(Task statement):
Below is some material; set it all down exactly, apart from the pictures.

(Dataset extract):
↓↓↓

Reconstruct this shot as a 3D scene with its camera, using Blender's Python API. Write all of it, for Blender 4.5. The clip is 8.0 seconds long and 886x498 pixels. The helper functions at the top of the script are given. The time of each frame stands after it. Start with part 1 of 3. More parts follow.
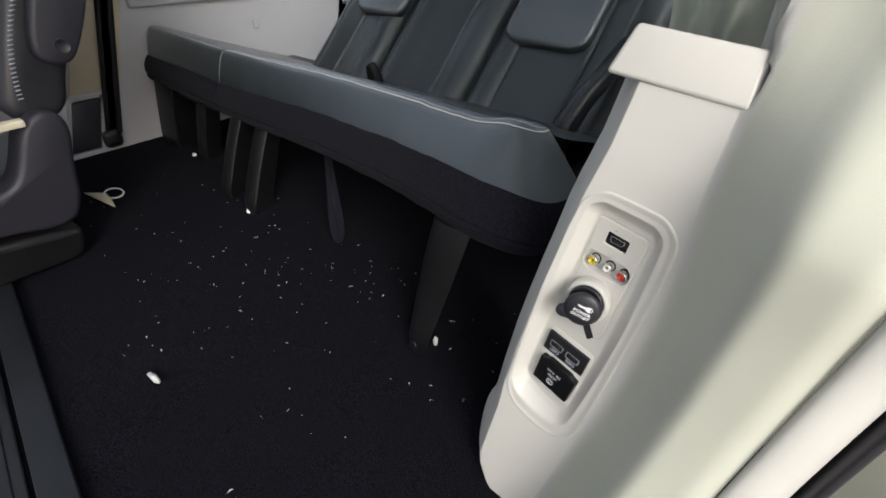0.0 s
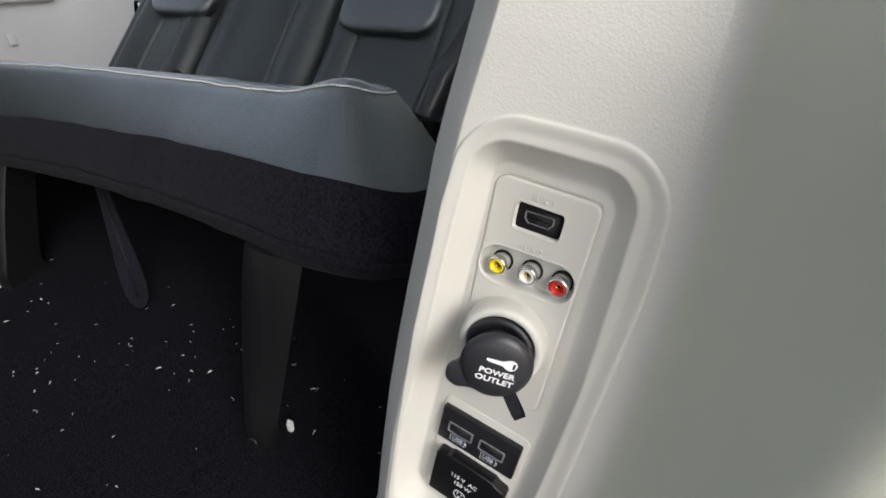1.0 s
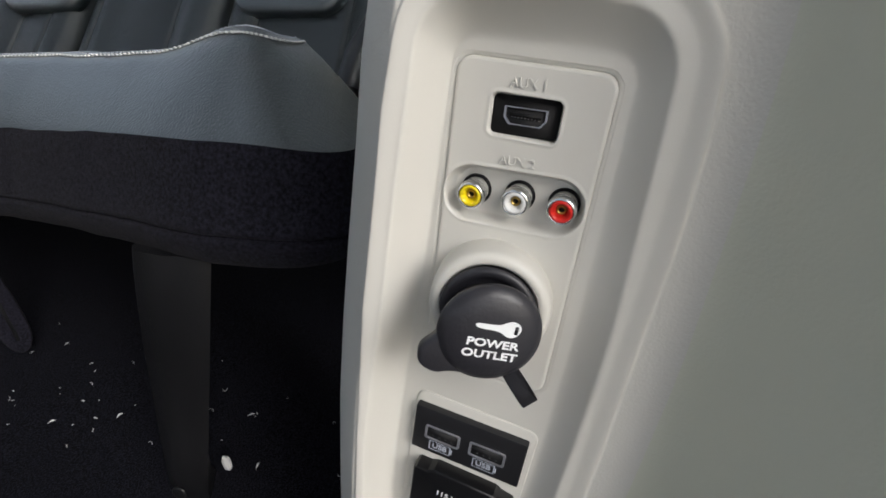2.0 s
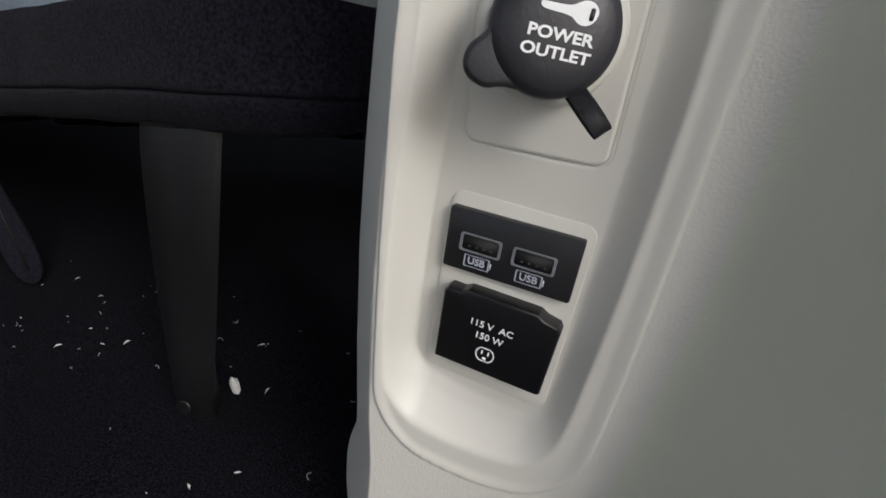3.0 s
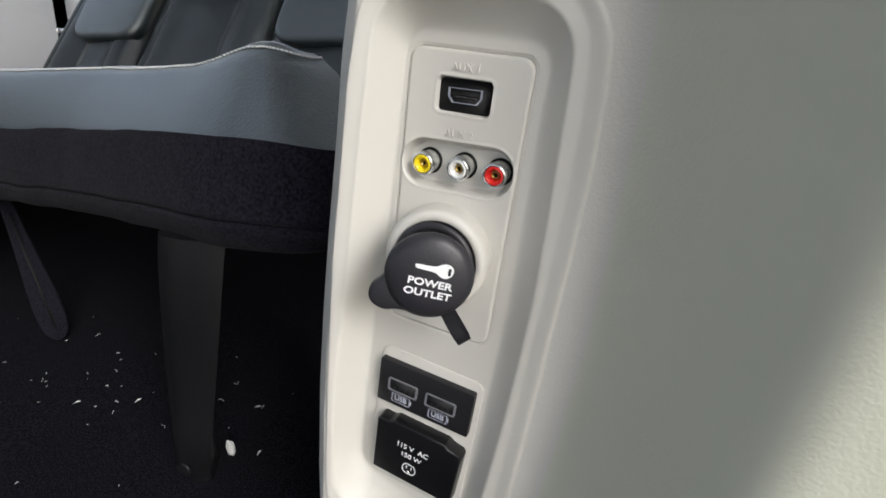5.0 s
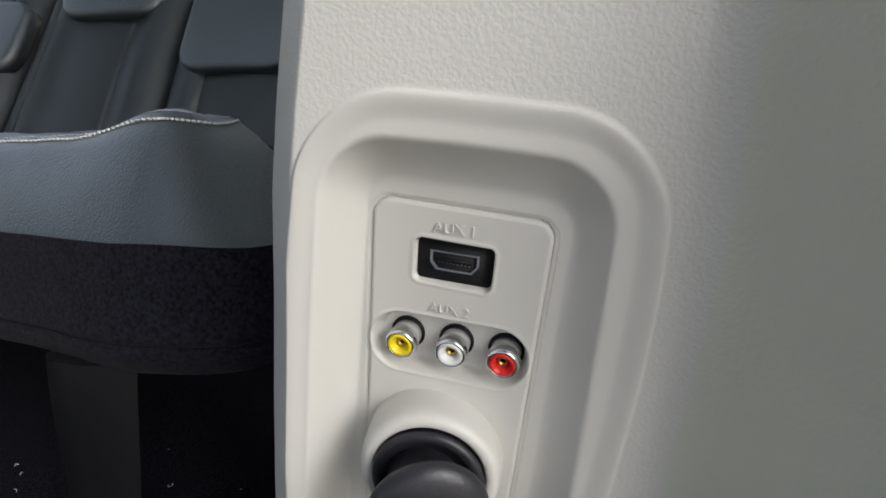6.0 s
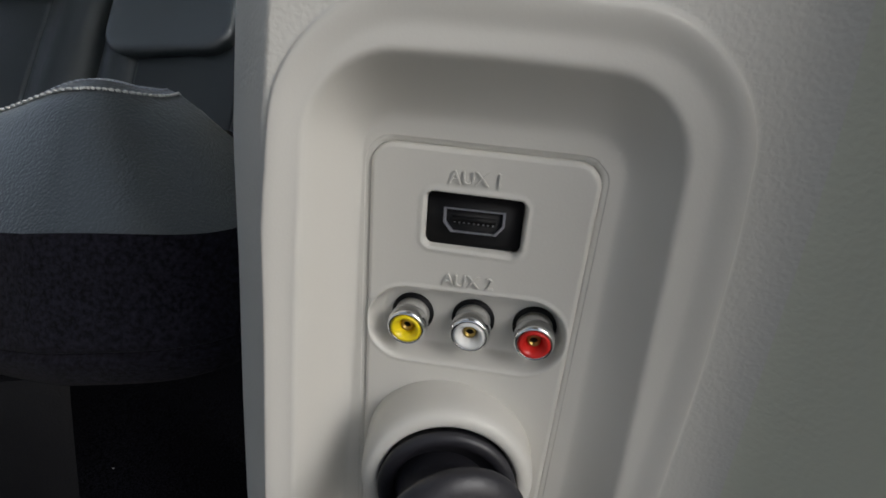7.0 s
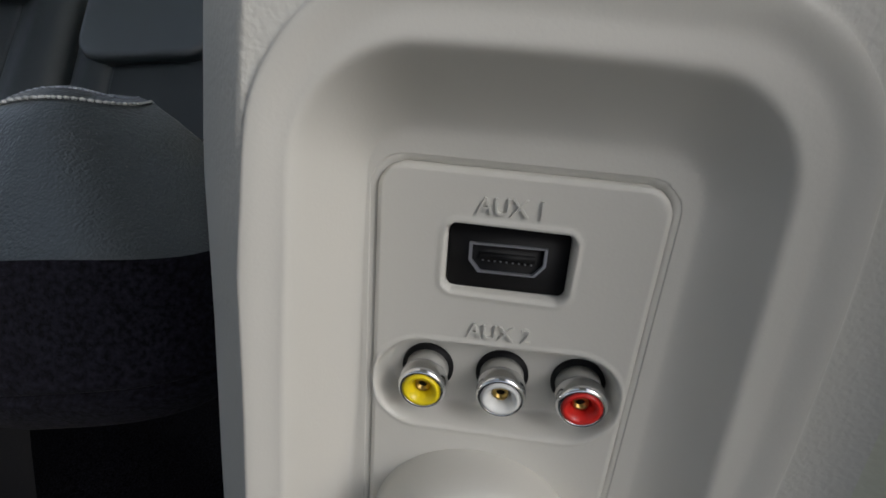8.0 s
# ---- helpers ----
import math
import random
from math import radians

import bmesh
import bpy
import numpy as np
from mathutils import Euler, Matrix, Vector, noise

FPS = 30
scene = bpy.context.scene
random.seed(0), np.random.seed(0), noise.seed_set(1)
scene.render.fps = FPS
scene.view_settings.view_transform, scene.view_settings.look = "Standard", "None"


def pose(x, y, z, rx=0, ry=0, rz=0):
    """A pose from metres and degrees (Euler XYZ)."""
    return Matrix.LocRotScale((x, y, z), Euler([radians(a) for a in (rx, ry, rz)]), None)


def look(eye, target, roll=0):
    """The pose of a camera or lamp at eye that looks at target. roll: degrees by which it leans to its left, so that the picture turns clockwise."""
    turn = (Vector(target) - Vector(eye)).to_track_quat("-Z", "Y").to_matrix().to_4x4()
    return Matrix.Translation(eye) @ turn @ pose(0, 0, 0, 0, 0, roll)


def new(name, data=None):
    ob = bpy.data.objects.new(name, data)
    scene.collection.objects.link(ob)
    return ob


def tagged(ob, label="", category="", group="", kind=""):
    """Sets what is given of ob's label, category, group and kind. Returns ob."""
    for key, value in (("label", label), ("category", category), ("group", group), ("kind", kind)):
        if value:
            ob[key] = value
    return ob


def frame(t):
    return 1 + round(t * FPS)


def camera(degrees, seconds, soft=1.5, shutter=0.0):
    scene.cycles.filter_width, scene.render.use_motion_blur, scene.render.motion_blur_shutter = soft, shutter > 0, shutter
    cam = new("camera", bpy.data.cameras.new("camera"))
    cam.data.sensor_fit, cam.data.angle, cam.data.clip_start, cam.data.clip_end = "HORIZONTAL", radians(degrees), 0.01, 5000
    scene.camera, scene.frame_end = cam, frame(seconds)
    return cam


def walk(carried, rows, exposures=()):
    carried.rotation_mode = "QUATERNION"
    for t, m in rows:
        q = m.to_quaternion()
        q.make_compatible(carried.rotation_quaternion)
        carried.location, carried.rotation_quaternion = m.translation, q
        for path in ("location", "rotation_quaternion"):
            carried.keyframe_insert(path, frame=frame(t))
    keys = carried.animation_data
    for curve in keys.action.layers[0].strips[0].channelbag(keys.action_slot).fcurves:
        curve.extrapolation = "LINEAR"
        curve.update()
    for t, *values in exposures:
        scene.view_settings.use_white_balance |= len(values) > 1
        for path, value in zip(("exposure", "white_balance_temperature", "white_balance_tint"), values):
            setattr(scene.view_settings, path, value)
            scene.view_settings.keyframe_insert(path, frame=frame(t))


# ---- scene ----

↑↑↑

(Response):
Reconstruct this shot as a 3D scene with its camera, using Blender's Python API. Write all of it, for Blender 4.5. The clip is 8.0 seconds long and 886x498 pixels. The helper functions at the top of the script are given. The time of each frame stands after it. Start with part 1 of 3. More parts follow.
0.0 s
1.0 s
2.0 s
3.0 s
5.0 s
6.0 s
7.0 s
8.0 s
# ---- helpers ----
import math
import random
from math import radians

import bmesh
import bpy
import numpy as np
from mathutils import Euler, Matrix, Vector, noise

FPS = 30
scene = bpy.context.scene
random.seed(0), np.random.seed(0), noise.seed_set(1)
scene.render.fps = FPS
scene.view_settings.view_transform, scene.view_settings.look = "Standard", "None"


def pose(x, y, z, rx=0, ry=0, rz=0):
    """A pose from metres and degrees (Euler XYZ)."""
    return Matrix.LocRotScale((x, y, z), Euler([radians(a) for a in (rx, ry, rz)]), None)


def look(eye, target, roll=0):
    """The pose of a camera or lamp at eye that looks at target. roll: degrees by which it leans to its left, so that the picture turns clockwise."""
    turn = (Vector(target) - Vector(eye)).to_track_quat("-Z", "Y").to_matrix().to_4x4()
    return Matrix.Translation(eye) @ turn @ pose(0, 0, 0, 0, 0, roll)


def new(name, data=None):
    ob = bpy.data.objects.new(name, data)
    scene.collection.objects.link(ob)
    return ob


def tagged(ob, label="", category="", group="", kind=""):
    """Sets what is given of ob's label, category, group and kind. Returns ob."""
    for key, value in (("label", label), ("category", category), ("group", group), ("kind", kind)):
        if value:
            ob[key] = value
    return ob


def frame(t):
    return 1 + round(t * FPS)


def camera(degrees, seconds, soft=1.5, shutter=0.0):
    scene.cycles.filter_width, scene.render.use_motion_blur, scene.render.motion_blur_shutter = soft, shutter > 0, shutter
    cam = new("camera", bpy.data.cameras.new("camera"))
    cam.data.sensor_fit, cam.data.angle, cam.data.clip_start, cam.data.clip_end = "HORIZONTAL", radians(degrees), 0.01, 5000
    scene.camera, scene.frame_end = cam, frame(seconds)
    return cam


def walk(carried, rows, exposures=()):
    carried.rotation_mode = "QUATERNION"
    for t, m in rows:
        q = m.to_quaternion()
        q.make_compatible(carried.rotation_quaternion)
        carried.location, carried.rotation_quaternion = m.translation, q
        for path in ("location", "rotation_quaternion"):
            carried.keyframe_insert(path, frame=frame(t))
    keys = carried.animation_data
    for curve in keys.action.layers[0].strips[0].channelbag(keys.action_slot).fcurves:
        curve.extrapolation = "LINEAR"
        curve.update()
    for t, *values in exposures:
        scene.view_settings.use_white_balance |= len(values) > 1
        for path, value in zip(("exposure", "white_balance_temperature", "white_balance_tint"), values):
            setattr(scene.view_settings, path, value)
            scene.view_settings.keyframe_insert(path, frame=frame(t))


# ---- scene ----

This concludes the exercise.